Two businessmen plead guilty in Cataño bribery case
By John McPhaul
The federal prosecutor’s office on Wednesday confirmed guilty plea agreements with Oscar Santamaría Torres of the company Waste Collection and Raymond Rodríguez Santos of JR Asphalt related to the corruption scheme in which the former mayor of Cataño, Félix “el Cano” Delgado Montalvo, pleaded guilty.
According to the documents unsealed by the federal prosecutor’s office, Santamaría Torres and Rodríguez Santos each made an admission of guilt for bribery and illegal use of federal funds to obtain contracts with the municipality of Cataño.
The documents maintain that Santamaría Torres gave $2,000 in cash to the former mayor to receive contracts in that municipality.
Meanwhile, an accusatory statement stipulates that businessman Mario Villegas Vargas gave Delgado Montalvo several luxury watches in exchange for contracts with JR Asphalt.
The cases are being processed by trial attorney Ryan Crosswell of the Public Integrity Section of the Criminal Division, and Assistant U.S. Attorneys Scott Anderson and Nicholas Cannon of the Office of the United States Attorney for the District of Puerto Rico. Investigations are being conducted by the FBI’s San Juan field office.
Meanwhile, the Waste Collection Corp. issued a statement saying that the company has taken all legal measures and ethical steps regarding the allegations made as part of the federal investigation into contracts awarded for the management of solid waste in various municipalities, and gave assurances of total transparency in its operations, even though Santamaría is the founder of the company.

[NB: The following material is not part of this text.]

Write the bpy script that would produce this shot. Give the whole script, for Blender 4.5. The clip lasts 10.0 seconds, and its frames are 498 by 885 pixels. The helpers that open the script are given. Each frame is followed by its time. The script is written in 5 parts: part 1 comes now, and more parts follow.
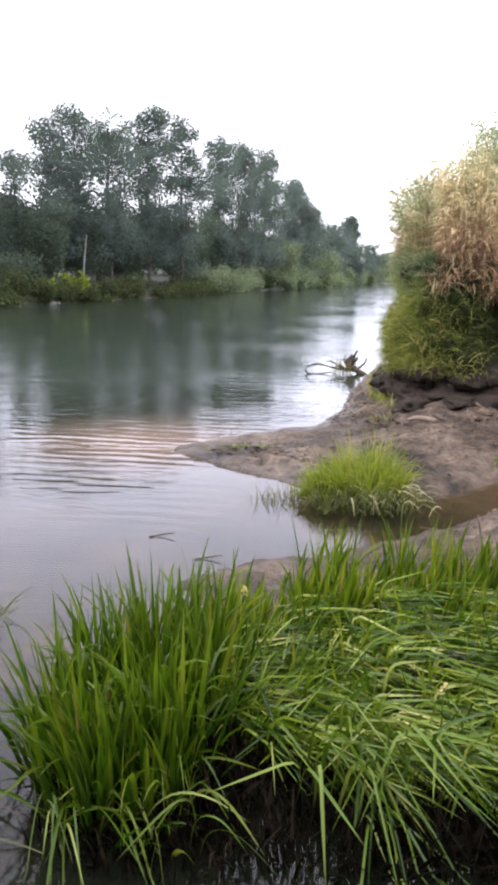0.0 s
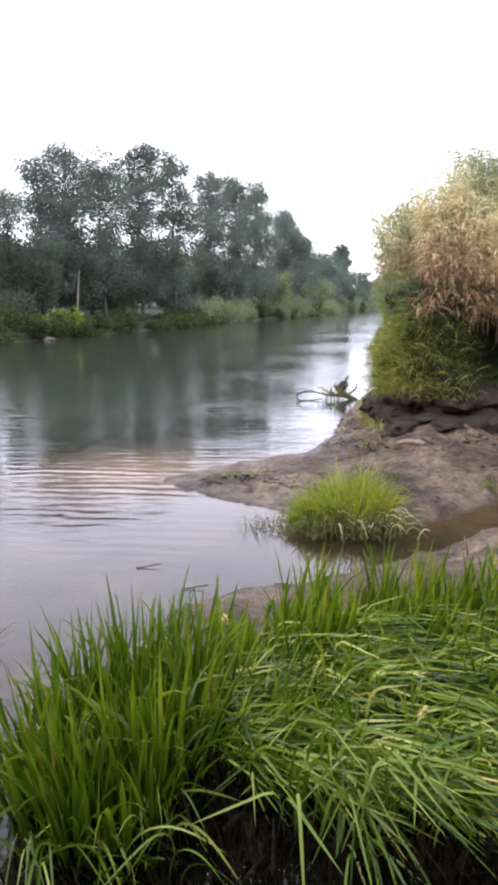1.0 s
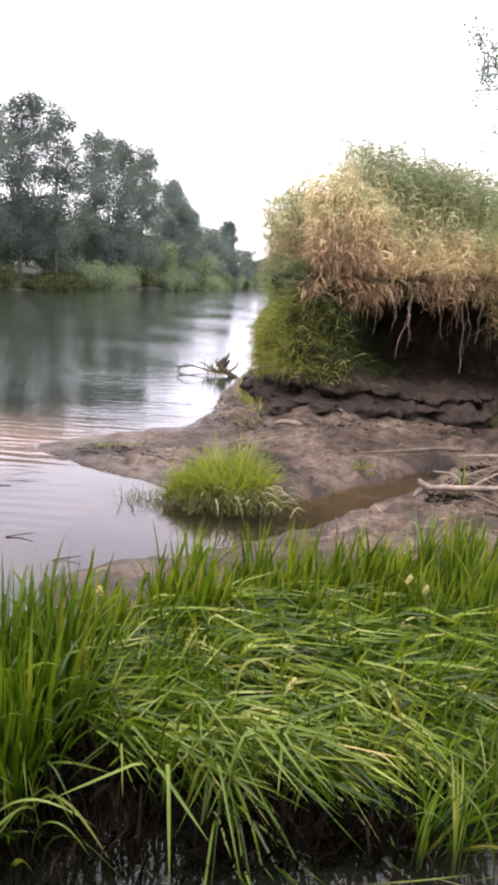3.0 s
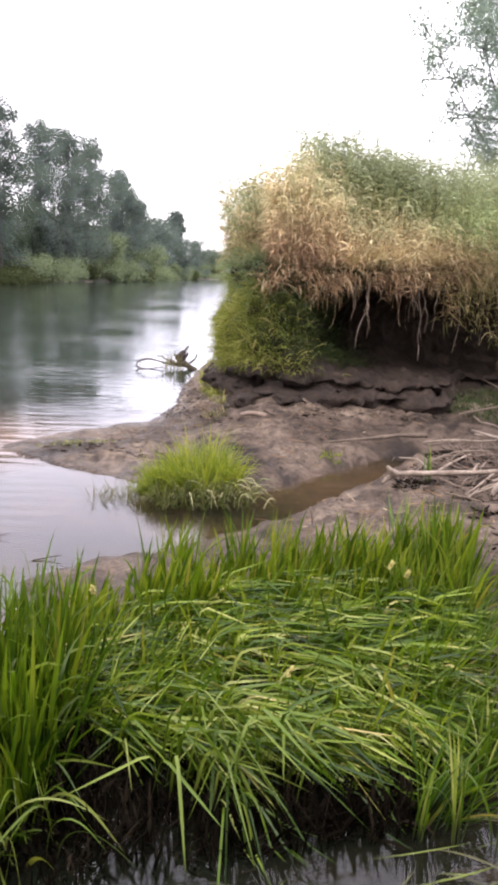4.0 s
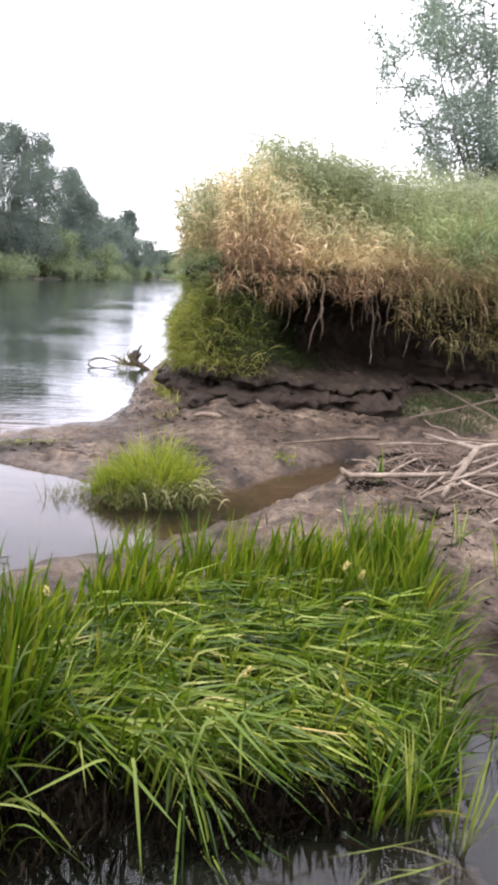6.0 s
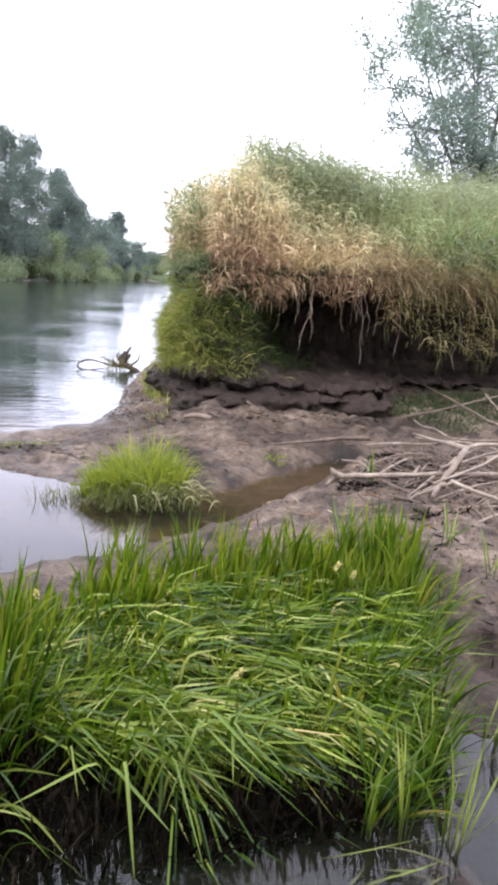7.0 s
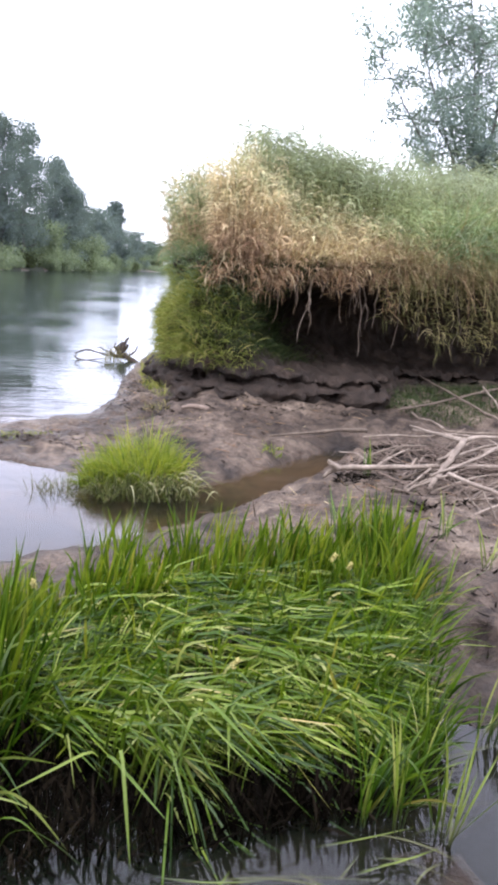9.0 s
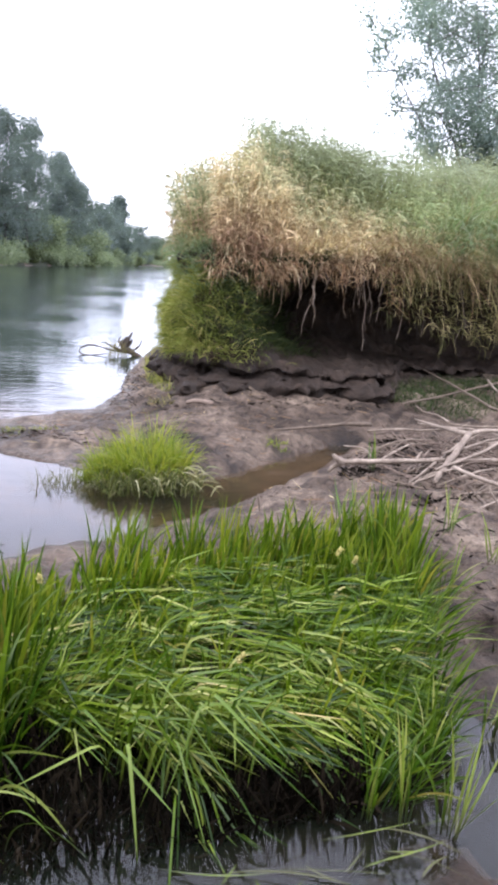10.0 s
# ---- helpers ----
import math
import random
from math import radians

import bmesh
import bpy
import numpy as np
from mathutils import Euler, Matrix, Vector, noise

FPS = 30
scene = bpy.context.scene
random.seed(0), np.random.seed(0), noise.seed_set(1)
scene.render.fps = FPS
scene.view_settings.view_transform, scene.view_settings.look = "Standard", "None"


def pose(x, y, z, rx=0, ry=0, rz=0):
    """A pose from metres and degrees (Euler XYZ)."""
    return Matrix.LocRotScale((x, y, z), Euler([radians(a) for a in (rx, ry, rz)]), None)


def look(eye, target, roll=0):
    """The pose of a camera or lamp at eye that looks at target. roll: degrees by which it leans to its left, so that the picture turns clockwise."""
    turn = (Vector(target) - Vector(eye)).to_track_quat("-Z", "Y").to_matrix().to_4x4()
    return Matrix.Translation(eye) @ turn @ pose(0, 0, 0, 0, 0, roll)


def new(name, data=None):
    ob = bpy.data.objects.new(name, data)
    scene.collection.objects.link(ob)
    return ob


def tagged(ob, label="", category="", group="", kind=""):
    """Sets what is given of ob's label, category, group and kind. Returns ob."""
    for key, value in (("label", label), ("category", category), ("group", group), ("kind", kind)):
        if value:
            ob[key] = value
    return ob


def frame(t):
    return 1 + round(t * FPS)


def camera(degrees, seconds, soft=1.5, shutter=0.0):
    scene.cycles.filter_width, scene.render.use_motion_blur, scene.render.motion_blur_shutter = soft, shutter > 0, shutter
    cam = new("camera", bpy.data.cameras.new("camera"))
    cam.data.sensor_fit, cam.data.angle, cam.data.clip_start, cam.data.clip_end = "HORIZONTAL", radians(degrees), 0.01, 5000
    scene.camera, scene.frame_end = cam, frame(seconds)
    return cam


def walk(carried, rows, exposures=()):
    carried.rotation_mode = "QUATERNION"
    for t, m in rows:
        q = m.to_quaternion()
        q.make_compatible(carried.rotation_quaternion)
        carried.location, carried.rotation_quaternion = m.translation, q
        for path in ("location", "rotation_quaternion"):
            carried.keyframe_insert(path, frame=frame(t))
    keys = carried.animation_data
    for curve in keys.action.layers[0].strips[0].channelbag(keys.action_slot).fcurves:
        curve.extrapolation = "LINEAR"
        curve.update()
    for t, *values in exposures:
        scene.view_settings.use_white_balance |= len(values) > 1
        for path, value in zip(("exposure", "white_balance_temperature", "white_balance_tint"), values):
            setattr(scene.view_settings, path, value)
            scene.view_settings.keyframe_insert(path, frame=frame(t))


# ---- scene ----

“We are a company with many years in the solid waste and debris management industry; we serve both the private sector and the government and we know how to do it,” said Luis Mayoral, the chairman of Waste Collection, in a press release. “We have a group of committed employees who go out every day to provide one of the most important services for the conservation of the environment in Puerto Rico. It is our responsibility to fully acknowledge what happened with our past president, and to be strict in complying with ethical standards in the development of the company’s commercial and operational activities in an environment of transparency and fair competition.”
Santamaría, meanwhile, said Wednesday that he was sorry for his actions which led him to plead guilty to conspiracy in the federal case.
“I appear before the people of Puerto Rico, to ask for forgiveness and express my genuine repentance to my wife, my natural and adoptive parents, my daughters and sons, family, friends, and all those who have been affected by my actions,” Santamaría said. “It is my wish to make a public recognition of my actions, whose consequences have caused pain and suffering. I have failed and did not have sufficient character to understand the ethical and moral consequences of my actions, whose effects have brought me to justice and public shame.”